Hindin: The crown jewel of the festival’s 10 venues was Judson Memorial Church, a paint-chippy place with long thin bricks and old wood worn smooth. You could hear the silence padding every note. There, I saw trumpeter Dave Douglas, playing with his quintet and polished flutters, and Ken Vandermark & Nate Wooley, whose difficult music repays those willing to surrender. And yes, those Campbell BrothersThe risk of covering Coltrane in church is an empty prayer, something lifeless and obliged. But this felt indebted, like an honest-to-John devotional. There under the rose window, the cymbals crashed and the steel strings whined, and the whole congregation was chanting: "A love supreme, a love supreme, a love supreme." Amen. (Video of a previous performance of the work is below.)

Graham: Speaking of emotionally charged moments, this was one of the most political moments I can remember in this music. You mentioned Nicholas Payton, who’s been out educating and provoking on the “Black American Music” front for years now, but it seems like racial politics are on the minds of many, many musicians right now. That makes sense, given what’s in the news in New York, Cleveland, and Ferguson, but jazz musicians can sometimes seem a little checked out of the day-to-day grind. Not at this festival: I saw two separate bands, Jose James and the Campbell Brothers, perform Sam Cooke’s “A Change Is Gonna Come,” James with a #blacklivesmatter-themed video. James also performed a haunting “Strange Fruit”—no small feat given how desensitized listeners are at this point. I saw a band called the Marquis Hill Blacktet. I saw a band called Harriet Tubman. Jazz has also tended to marginalize women, welcoming them as singers but keeping out female bandleaders and instrumentalists. I saw a ton of female players and leaders, notably, bassist Linda Oh, pianist Geri Allen and drummer Terri Lyne Carrington, trumpeter Ingrid Jensen—and harpist Brandee Younger.

David Murray (Jett Drolette)

Hindin: The fans were predominantly white and male, at least where I was sitting, and younger than I’d expected. Most were in their 20s and 30s. A blessed few had their hands stamped because they were too young to drink. No dancing or heckling, save to correct that poor emcee (“It’s Marc Ribot. Ree. Bo.). They don’t shush like symphonistas, but they do shoot one another these withering looks that get right down to the problem of fandom: How do you relish with grace? How do you rave over complexity, beauty, the bona fide Ding an sich, without sounding like kind of an asshole? Where’s the line between passion and fetish? Subculture and hipsterism?

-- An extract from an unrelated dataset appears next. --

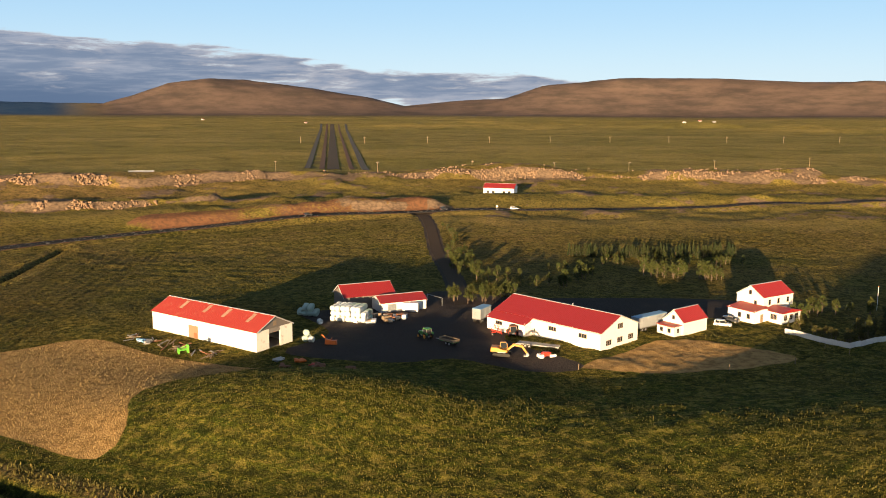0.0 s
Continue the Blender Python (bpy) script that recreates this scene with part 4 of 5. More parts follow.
def wheel(parent, x, y, z, r, w, rim=M_STEEL, name="wheel"):
    bm = bmesh.new()
    bmesh.ops.create_cone(bm, cap_ends=True, segments=18, radius1=r, radius2=r, depth=w, matrix=Matrix.Rotation(math.pi / 2, 4, "X"))
    bmesh.ops.bevel(bm, geom=[e for e in bm.edges if abs(e.verts[0].co.y - e.verts[1].co.y) < 0.01], offset=min(r, w) * 0.22, segments=2, affect="EDGES")
    ob = part(name, bm, M_RUBBER, parent, at=Matrix.Translation((x, y, z)))
    bm = bmesh.new()
    bmesh.ops.create_cone(bm, cap_ends=True, segments=14, radius1=r * 0.55, radius2=r * 0.5, depth=w + 0.05, matrix=Matrix.Rotation(math.pi / 2, 4, "X"))
    part("rim", bm, rim, ob)
    return ob


def make_tractor(x, y, yaw, paint, rim, label):
    ob = thing("tractor", x, y, yaw, label, "tractor", "farm machines", z=5.0)
    bm = bmesh.new()
    hull(bm, [(0.3, 0.85), (2.3, 0.85), (2.45, 1.15), (2.35, 1.65), (0.3, 1.8)], -0.42, 0.42)
    part("bonnet", bm, paint, ob, bevel=0.06)
    pieces("chassis", M_STEEL, ob, (-1.2, -0.35, 0.55, 2.3, 0.35, 0.95))
    bm = bmesh.new()
    hull(bm, [(-1.25, 1.0), (0.3, 1.0), (0.2, 2.55), (-1.05, 2.55)], -0.75, 0.75)
    cab = part("cab", bm, M_GLASS, ob, bevel=0.05)
    pieces("cab_roof", paint, cab, (-1.25, -0.82, 2.55, 0.35, 0.82, 2.75), bevel=0.06)
    bm = bmesh.new()
    for a in (-1.2, 0.28):
        for s in (-0.77, 0.77):
            rod(bm, (a, s, 1.0), (a * 0.85, s, 2.56), 0.05, sides=6)
    part("cab_pillars", bm, M_STEEL, cab)
    for s in (-1, 1):
        wheel(ob, -0.75, s * 0.95, 0.85, 0.85, 0.5, rim, "rear_wheel")
        wheel(ob, 1.75, s * 0.85, 0.58, 0.58, 0.38, rim, "front_wheel")
        bm = bmesh.new()
        hull(bm, [(-1.6, 1.3), (-1.35, 1.75), (-0.2, 1.75), (0.1, 1.3), (0.0, 1.3), (-0.25, 1.65), (-1.3, 1.65), (-1.5, 1.3)], s * 0.7 - 0.0, s * 1.2)
        part("mudguard", bm, paint, ob)
        pieces("headlight", M_CARWHITE, ob, (2.42, s * 0.28 - 0.1, 1.25, 2.48, s * 0.28 + 0.1, 1.42))
    bm = bmesh.new()
    rod(bm, (1.2, -0.3, 1.7), (1.2, -0.3, 2.6), 0.05)
    part("exhaust", bm, M_STEEL, ob)
    return ob


make_tractor(-5.6, 202.6, 132, M_GREEN, M_YELLOW, "green tractor with yellow wheel rims on the yard")
make_tractor(15.6, 206.0, 100, M_RUST, M_REDPAINT, "old dark red tractor by the workshop wall")


def make_trailer():
    ob = thing("farm_trailer", 0.0, 197.6, 135, "green tipping trailer hitched behind a tractor", "trailer", "farm machines", z=5.0)
    pieces("bed", M_GREEN, ob, (-2.4, -1.1, 0.85, 2.2, 1.1, 1.0))
    for b in ((-2.4, -1.1, 1.0, 2.2, -1.02, 1.55), (-2.4, 1.02, 1.0, 2.2, 1.1, 1.55), (-2.4, -1.02, 1.0, -2.32, 1.02, 1.55), (2.12, -1.02, 1.0, 2.2, 1.02, 1.7)):
        pieces("side_board", M_WOOD, ob, b)
    pieces("load", M_TRACK, ob, (-2.3, -1.0, 1.0, 2.1, 1.0, 1.3), label="brown soil load")
    bm = bmesh.new()
    rod(bm, (2.2, 0.4, 0.8), (4.4, 0, 0.7), 0.07), rod(bm, (2.2, -0.4, 0.8), (4.4, 0, 0.7), 0.07)
    part("drawbar", bm, M_STEEL, ob)
    for s in (-1, 1):
        wheel(ob, -1.2, s * 1.0, 0.5, 0.5, 0.3), wheel(ob, -0.1, s * 1.0, 0.5, 0.5, 0.3)


make_trailer()


def make_excavator():
    ob = thing("excavator", 12.0, 188.6, -8, "yellow tracked excavator with folded arm on gravel", "excavator", "farm machines", z=5.0)
    for s in (-1, 1):
        bm = bmesh.new()
        hull(bm, [(-2.1, 0.45), (-1.75, 0.05), (1.75, 0.05), (2.1, 0.45), (1.75, 0.85), (-1.75, 0.85)], s * 1.3 - 0.3, s * 1.3 + 0.3)
        part("track", bm, M_RUBBER, ob, bevel=0.05)
    pieces("undercarriage", M_STEEL, ob, (-0.9, -1.0, 0.35, 0.9, 1.0, 1.0))
    bm = bmesh.new()
    hull(bm, [(-2.5, 1.05), (1.3, 1.05), (1.3, 1.5), (0.0, 1.6), (-1.0, 2.1), (-2.4, 2.1)], -1.25, 1.25)
    part("engine_house", bm, M_YELLOW, ob, bevel=0.08)
    bm = bmesh.new()
    hull(bm, [(-0.35, 1.55), (1.25, 1.55), (1.15, 2.5), (0.8, 2.9), (-0.3, 2.9)], 0.35, 1.25)
    cab = part("cab", bm, M_GLASS, ob, bevel=0.05)
    pieces("cab_frame", M_YELLOW, cab, (-0.4, 0.3, 2.88, 0.85, 1.3, 2.98), (-0.4, 0.3, 1.55, -0.28, 1.3, 2.9), (1.12, 0.3, 1.5, 1.24, 0.42, 2.5), (1.12, 1.18, 1.5, 1.24, 1.3, 2.5))
    bm = bmesh.new()
    hull(bm, [(0.9, 1.3), (1.4, 1.2), (2.7, 2.45), (4.4, 2.1), (4.5, 2.5), (2.6, 2.95)], -0.3, 0.2)
    part("boom", bm, M_YELLOW, ob, bevel=0.04)
    bm = bmesh.new()
    hull(bm, [(4.0, 2.65), (4.65, 2.6), (5.9, 0.75), (5.6, 0.65)], -0.25, 0.15)
    part("stick", bm, M_YELLOW, ob, bevel=0.03)
    bm = bmesh.new()
    hull(bm, [(5.9, 0.95), (6.2, 0.3), (5.7, 0.05), (4.9, 0.15), (5.0, 0.3), (5.6, 0.35), (5.6, 0.8)], -0.6, 0.5)
    part("bucket", bm, M_STEEL, ob)
    bm = bmesh.new()
    rod(bm, (1.4, -0.05, 1.3), (2.8, -0.05, 2.4), 0.09), rod(bm, (3.0, -0.05, 2.9), (4.3, -0.05, 2.75), 0.08)
    part("hydraulic_ram", bm, M_ZINC, ob)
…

Graham: My experience was a little different. Some of the crowds I was in were rapt, others … not so much. But the most fun audience was also the most boisterous—and the least white and male. That was the “Blue Note Now!” concert, a showcase of young talent on a label that’s been a magnet for gospel-inflected jazz for decades. It’s a circle that revolves around pianist Robert Glasper, largely hails from Houston, and puts a lot of hip-hop in its music. The energy in the house was great; the music was more mixed. Drummer Kendrick Scott’s Oracle was fairly straight-ahead but not moldy. Bassist Derrick Hodge played a set that had great grooves but never really went anywhere. And then Jose James came on and just tore down the place with “God Bless the Child.” I kind of appreciate the unevenness—not all of this stuff works, but it’s good to see experiments with contemporary sounds, and it’s great to see people coming out for it.

Hindin: Doubly great because supposed obsolescence weakened the scene, ironically, at the same time it primed the strongest generation of players. That’s been the story for years now. Here’s how the next chapter starts: Winter Jazzfest showcases artists ignored by the Culture Industry, for fans considered a dead market, and they just outgrew their capacity.

Other festivals aim to melt one into the many. Psychedelic revivals, Carnival, Comic Con—what lures us there is Us. WJF was more like a gun show, where the state of an art is demonstrated and the draw is reveling openly in a power and pleasure that’s otherwise, especially for those of us not living in the city, felt in private. The ballad rings true: “Alone Together.”